» **TASK OBJECTIVE**
Would you write out the listing verbatim and skip every picture in it?

» **DATASET SECTION**
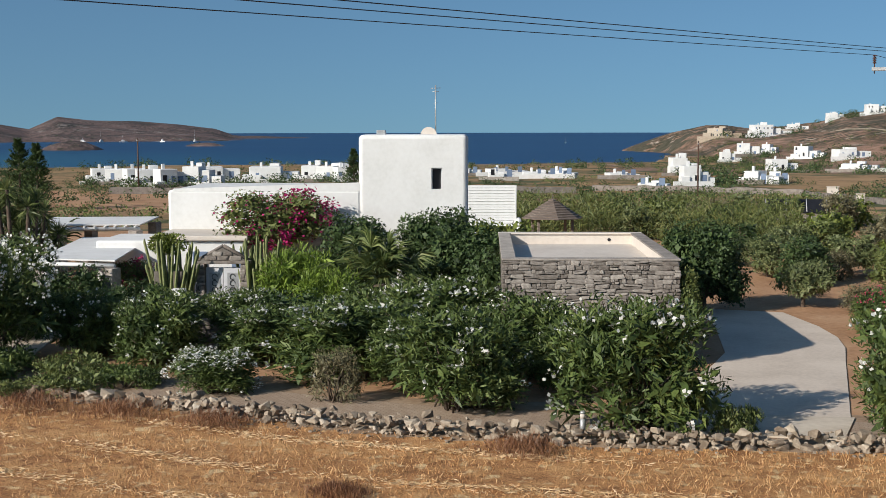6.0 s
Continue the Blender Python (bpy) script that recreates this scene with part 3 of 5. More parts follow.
# ---- villa ----
def villa():
    t = thing("villa", "whitewashed flat-roofed villa with a rounded square tower", "house", pose(-20.64, 49.9, 0, 0, 0, 22))
    # tower front with a real window opening
    x0, x1, a, b, c, d = -4.7, 0.0, -1.56, -1.1, 4.58, 5.5
    bm = bmesh.new()
    xs, zs = [x0, a, b, x1], [0, c, d, 6.93]
    grid = [[bm.verts.new((x, 0, z)) for x in xs] for z in zs]
    back = [[bm.verts.new((x, 4.6, z)) for x in xs] for z in zs]
    hole = [bm.verts.new((x, 0.32, z)) for x, z in ((a, c), (b, c), (b, d), (a, d))]
    for i in range(3):
        for j in range(3):
            if (i, j) != (1, 1):
                bm.faces.new((grid[i][j], grid[i][j + 1], grid[i + 1][j + 1], grid[i + 1][j]))
            bm.faces.new((back[i][j], back[i + 1][j], back[i + 1][j + 1], back[i][j + 1]))
    rim = [grid[1][1], grid[1][2], grid[2][2], grid[2][1]]
    for k in range(4):
        bm.faces.new((rim[k], hole[k], hole[(k + 1) % 4], rim[(k + 1) % 4]))
    for i in range(3):
        bm.faces.new((grid[i][0], grid[i + 1][0], back[i + 1][0], back[i][0]))
        bm.faces.new((grid[i][3], back[i][3], back[i + 1][3], grid[i + 1][3]))
        bm.faces.new((grid[3][i], grid[3][i + 1], back[3][i + 1], back[3][i]))
    bm.normal_update()
    sharp = [e for e in bm.edges if len(e.link_faces) == 2 and e.calc_face_angle(0) > 1.2 and all(v.co.y < 0.01 or v.co.y > 4.5 for v in e.verts) and not (e.verts[0] in rim and e.verts[1] in rim)]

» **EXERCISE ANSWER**
6.0 s
Continue the Blender Python (bpy) script that recreates this scene with part 3 of 5. More parts follow.
# ---- villa ----
def villa():
    t = thing("villa", "whitewashed flat-roofed villa with a rounded square tower", "house", pose(-20.64, 49.9, 0, 0, 0, 22))
    # tower front with a real window opening
    x0, x1, a, b, c, d = -4.7, 0.0, -1.56, -1.1, 4.58, 5.5
    bm = bmesh.new()
    xs, zs = [x0, a, b, x1], [0, c, d, 6.93]
    grid = [[bm.verts.new((x, 0, z)) for x in xs] for z in zs]
    back = [[bm.verts.new((x, 4.6, z)) for x in xs] for z in zs]
    hole = [bm.verts.new((x, 0.32, z)) for x, z in ((a, c), (b, c), (b, d), (a, d))]
    for i in range(3):
        for j in range(3):
            if (i, j) != (1, 1):
                bm.faces.new((grid[i][j], grid[i][j + 1], grid[i + 1][j + 1], grid[i + 1][j]))
            bm.faces.new((back[i][j], back[i + 1][j], back[i + 1][j + 1], back[i][j + 1]))
    rim = [grid[1][1], grid[1][2], grid[2][2], grid[2][1]]
    for k in range(4):
        bm.faces.new((rim[k], hole[k], hole[(k + 1) % 4], rim[(k + 1) % 4]))
    for i in range(3):
        bm.faces.new((grid[i][0], grid[i + 1][0], back[i + 1][0], back[i][0]))
        bm.faces.new((grid[i][3], back[i][3], back[i + 1][3], grid[i + 1][3]))
        bm.faces.new((grid[3][i], grid[3][i + 1], back[3][i + 1], back[3][i]))
    bm.normal_update()
    sharp = [e for e in bm.edges if len(e.link_faces) == 2 and e.calc_face_angle(0) > 1.2 and all(v.co.y < 0.01 or v.co.y > 4.5 for v in e.verts) and not (e.verts[0] in rim and e.verts[1] in rim)]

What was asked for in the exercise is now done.